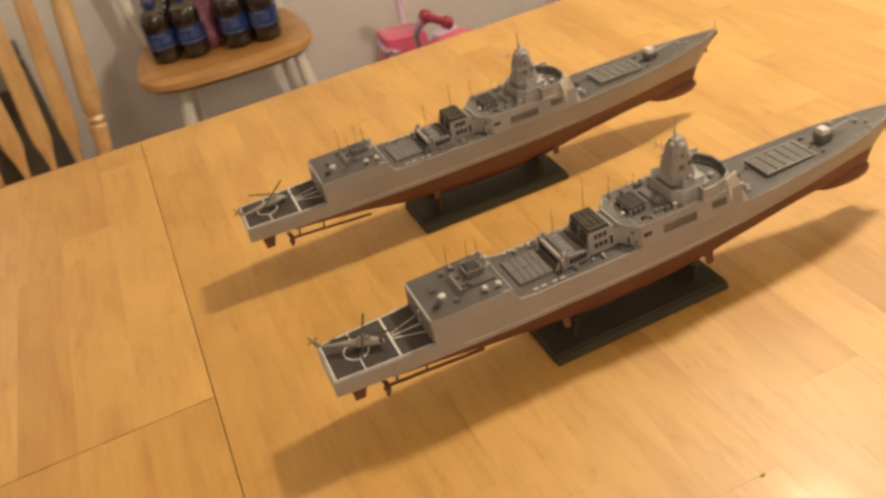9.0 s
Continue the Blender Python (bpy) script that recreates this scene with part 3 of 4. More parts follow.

* * *

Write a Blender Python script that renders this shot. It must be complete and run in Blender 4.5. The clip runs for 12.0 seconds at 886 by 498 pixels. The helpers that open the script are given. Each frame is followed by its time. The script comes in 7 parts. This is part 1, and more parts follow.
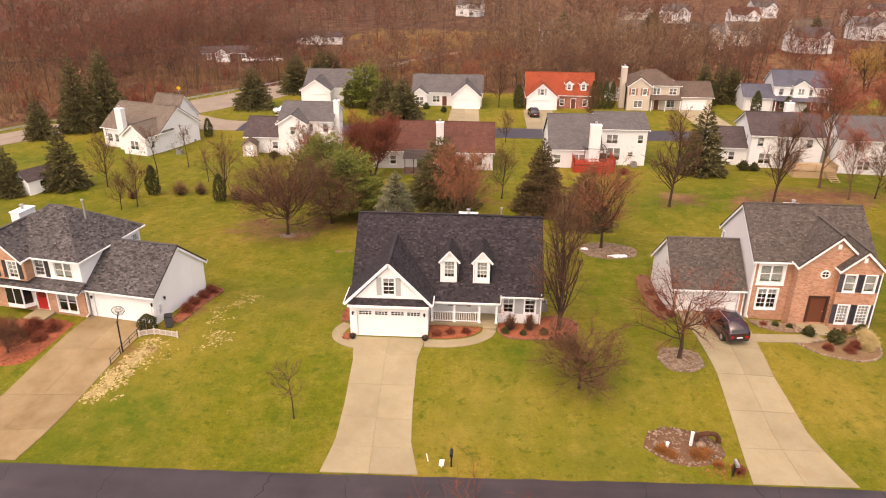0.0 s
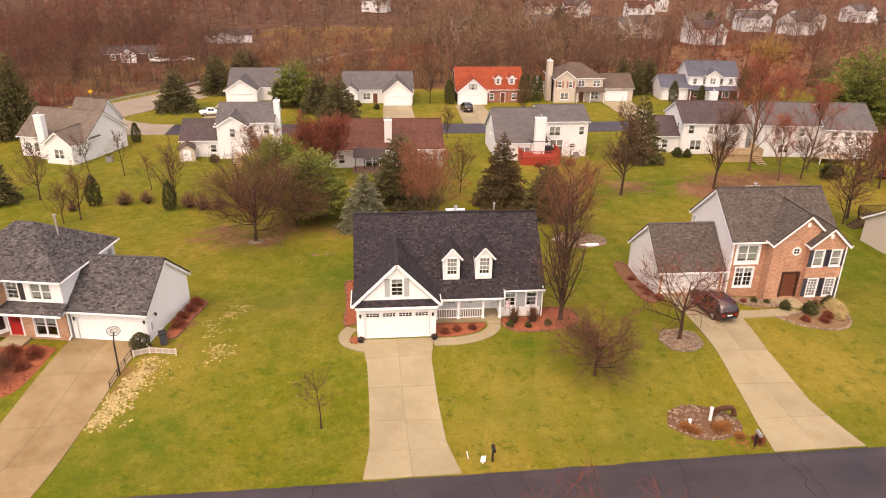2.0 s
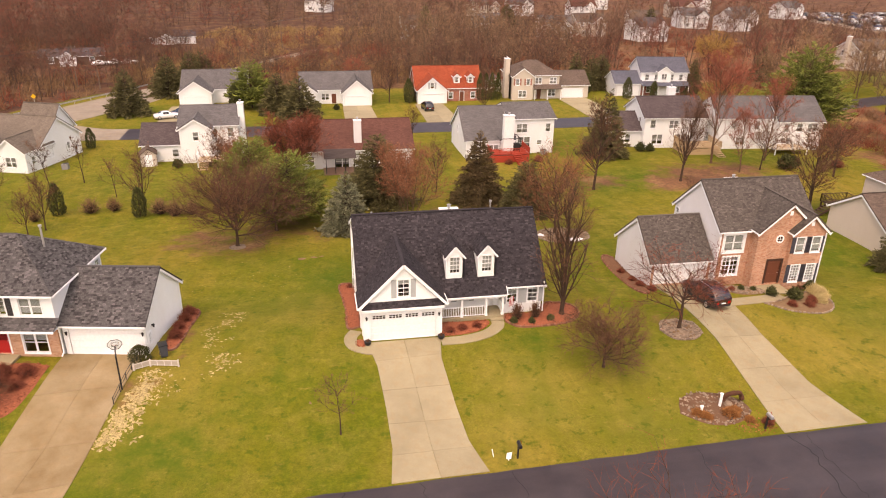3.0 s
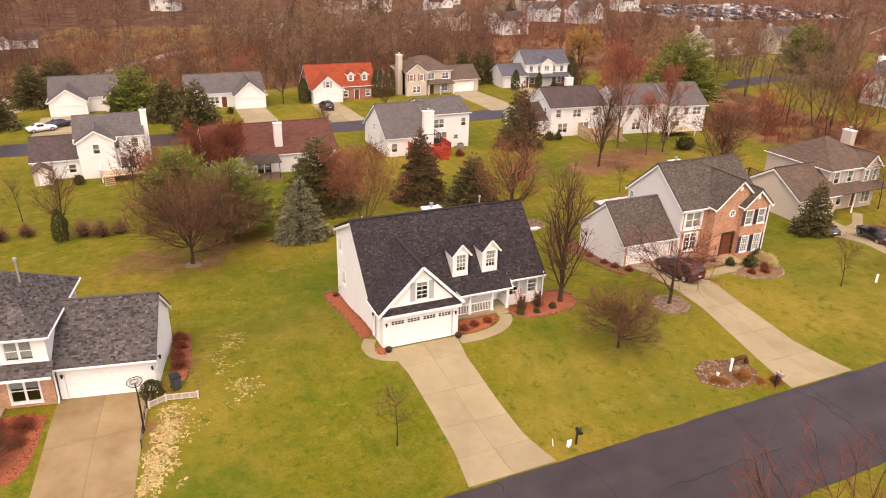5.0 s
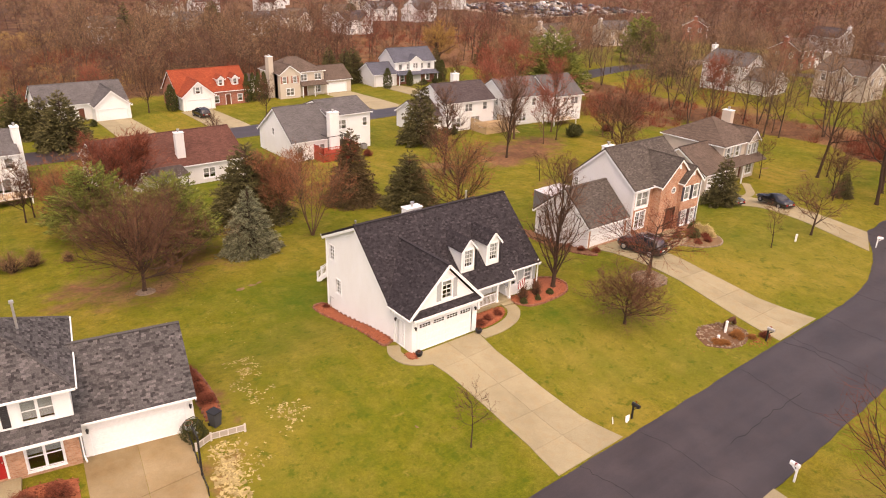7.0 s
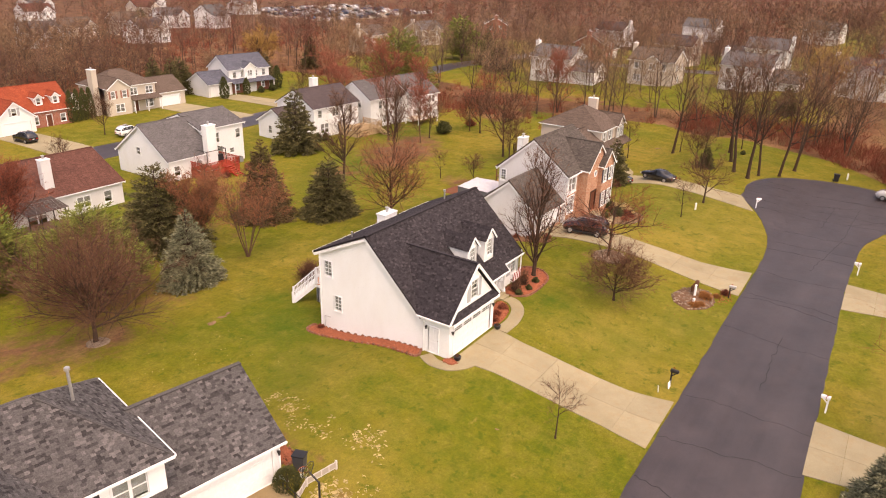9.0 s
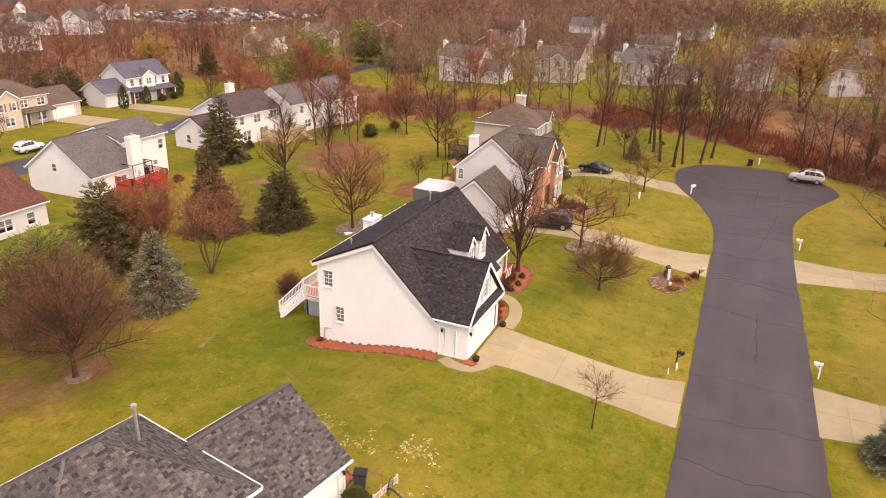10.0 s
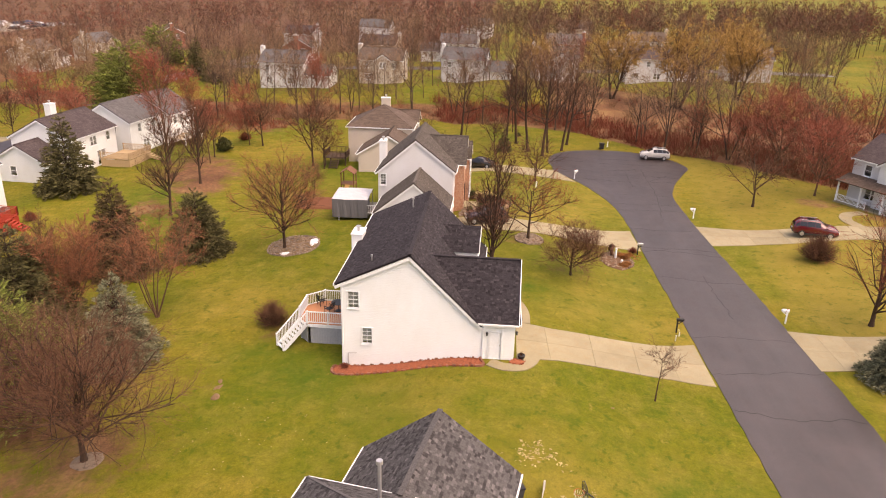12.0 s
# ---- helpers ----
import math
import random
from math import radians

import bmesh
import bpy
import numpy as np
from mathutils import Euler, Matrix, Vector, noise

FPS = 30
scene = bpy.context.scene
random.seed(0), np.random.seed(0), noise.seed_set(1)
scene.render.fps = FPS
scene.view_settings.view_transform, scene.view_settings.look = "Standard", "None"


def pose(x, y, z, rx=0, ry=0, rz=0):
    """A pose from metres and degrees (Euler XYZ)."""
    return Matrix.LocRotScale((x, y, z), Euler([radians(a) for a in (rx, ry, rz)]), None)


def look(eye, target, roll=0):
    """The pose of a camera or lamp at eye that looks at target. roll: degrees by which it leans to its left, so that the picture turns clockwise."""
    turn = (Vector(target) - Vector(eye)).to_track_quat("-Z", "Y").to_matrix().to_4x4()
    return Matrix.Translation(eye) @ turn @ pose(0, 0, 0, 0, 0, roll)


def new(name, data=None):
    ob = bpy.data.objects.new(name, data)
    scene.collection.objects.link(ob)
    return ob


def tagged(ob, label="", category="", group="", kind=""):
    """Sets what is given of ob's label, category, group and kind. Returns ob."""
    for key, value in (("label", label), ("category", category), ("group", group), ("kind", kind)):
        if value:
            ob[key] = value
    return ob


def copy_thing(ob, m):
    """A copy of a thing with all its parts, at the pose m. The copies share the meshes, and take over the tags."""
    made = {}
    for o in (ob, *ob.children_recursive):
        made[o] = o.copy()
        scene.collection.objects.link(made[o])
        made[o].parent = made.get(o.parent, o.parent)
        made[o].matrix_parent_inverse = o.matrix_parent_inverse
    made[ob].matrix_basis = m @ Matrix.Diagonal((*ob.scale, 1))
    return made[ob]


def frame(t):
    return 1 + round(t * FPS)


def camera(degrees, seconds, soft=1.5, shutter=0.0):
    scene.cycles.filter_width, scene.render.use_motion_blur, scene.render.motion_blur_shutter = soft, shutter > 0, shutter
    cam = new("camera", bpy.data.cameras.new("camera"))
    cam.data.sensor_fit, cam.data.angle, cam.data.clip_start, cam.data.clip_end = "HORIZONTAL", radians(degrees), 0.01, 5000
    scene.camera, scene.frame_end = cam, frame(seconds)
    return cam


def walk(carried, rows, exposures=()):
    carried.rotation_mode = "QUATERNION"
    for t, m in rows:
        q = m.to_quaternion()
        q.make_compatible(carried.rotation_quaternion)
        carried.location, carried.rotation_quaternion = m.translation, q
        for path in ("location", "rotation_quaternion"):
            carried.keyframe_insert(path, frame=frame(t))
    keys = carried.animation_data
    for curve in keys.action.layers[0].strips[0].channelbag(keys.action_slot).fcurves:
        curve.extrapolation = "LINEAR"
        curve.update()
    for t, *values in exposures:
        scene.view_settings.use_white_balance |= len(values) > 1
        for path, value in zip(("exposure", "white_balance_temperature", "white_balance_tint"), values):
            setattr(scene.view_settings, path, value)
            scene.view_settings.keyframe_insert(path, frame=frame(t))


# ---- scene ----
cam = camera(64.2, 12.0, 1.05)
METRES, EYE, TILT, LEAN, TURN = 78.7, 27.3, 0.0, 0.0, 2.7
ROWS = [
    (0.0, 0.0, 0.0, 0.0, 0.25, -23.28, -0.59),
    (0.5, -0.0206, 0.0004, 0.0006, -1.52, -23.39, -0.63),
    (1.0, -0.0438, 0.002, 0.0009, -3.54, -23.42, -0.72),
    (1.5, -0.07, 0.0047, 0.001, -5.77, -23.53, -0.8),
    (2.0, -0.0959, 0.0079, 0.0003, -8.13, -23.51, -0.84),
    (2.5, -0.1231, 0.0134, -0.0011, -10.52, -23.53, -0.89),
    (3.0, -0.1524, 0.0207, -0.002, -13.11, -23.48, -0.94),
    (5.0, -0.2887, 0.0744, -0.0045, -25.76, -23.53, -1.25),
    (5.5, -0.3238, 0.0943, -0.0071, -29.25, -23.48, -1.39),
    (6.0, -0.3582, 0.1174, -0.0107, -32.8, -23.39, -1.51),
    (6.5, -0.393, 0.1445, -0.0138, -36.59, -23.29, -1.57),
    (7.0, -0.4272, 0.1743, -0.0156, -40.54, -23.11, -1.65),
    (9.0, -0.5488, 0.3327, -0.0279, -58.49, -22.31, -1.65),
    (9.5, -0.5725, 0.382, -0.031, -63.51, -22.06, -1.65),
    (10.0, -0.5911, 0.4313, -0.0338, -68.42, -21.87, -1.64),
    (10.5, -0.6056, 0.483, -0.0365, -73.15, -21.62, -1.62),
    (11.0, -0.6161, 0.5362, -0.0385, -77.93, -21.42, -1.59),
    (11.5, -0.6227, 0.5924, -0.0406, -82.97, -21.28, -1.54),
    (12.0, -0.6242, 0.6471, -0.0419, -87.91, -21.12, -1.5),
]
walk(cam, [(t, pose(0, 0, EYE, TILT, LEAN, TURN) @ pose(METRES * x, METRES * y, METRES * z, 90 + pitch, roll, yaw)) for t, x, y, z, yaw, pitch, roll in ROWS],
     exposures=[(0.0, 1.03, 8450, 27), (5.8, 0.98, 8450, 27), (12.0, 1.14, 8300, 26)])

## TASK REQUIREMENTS
Retype verbatim the lines that run from the line containing "carried.location, carried.rotation_quaternion = m.translation, q" to the line containing "for t, *values", both inclusive, and no others.

## PROBLEM SOLUTION
        carried.location, carried.rotation_quaternion = m.translation, q
        for path in ("location", "rotation_quaternion"):
            carried.keyframe_insert(path, frame=frame(t))
    keys = carried.animation_data
    for curve in keys.action.layers[0].strips[0].channelbag(keys.action_slot).fcurves:
        curve.extrapolation = "LINEAR"
        curve.update()
    for t, *values in exposures:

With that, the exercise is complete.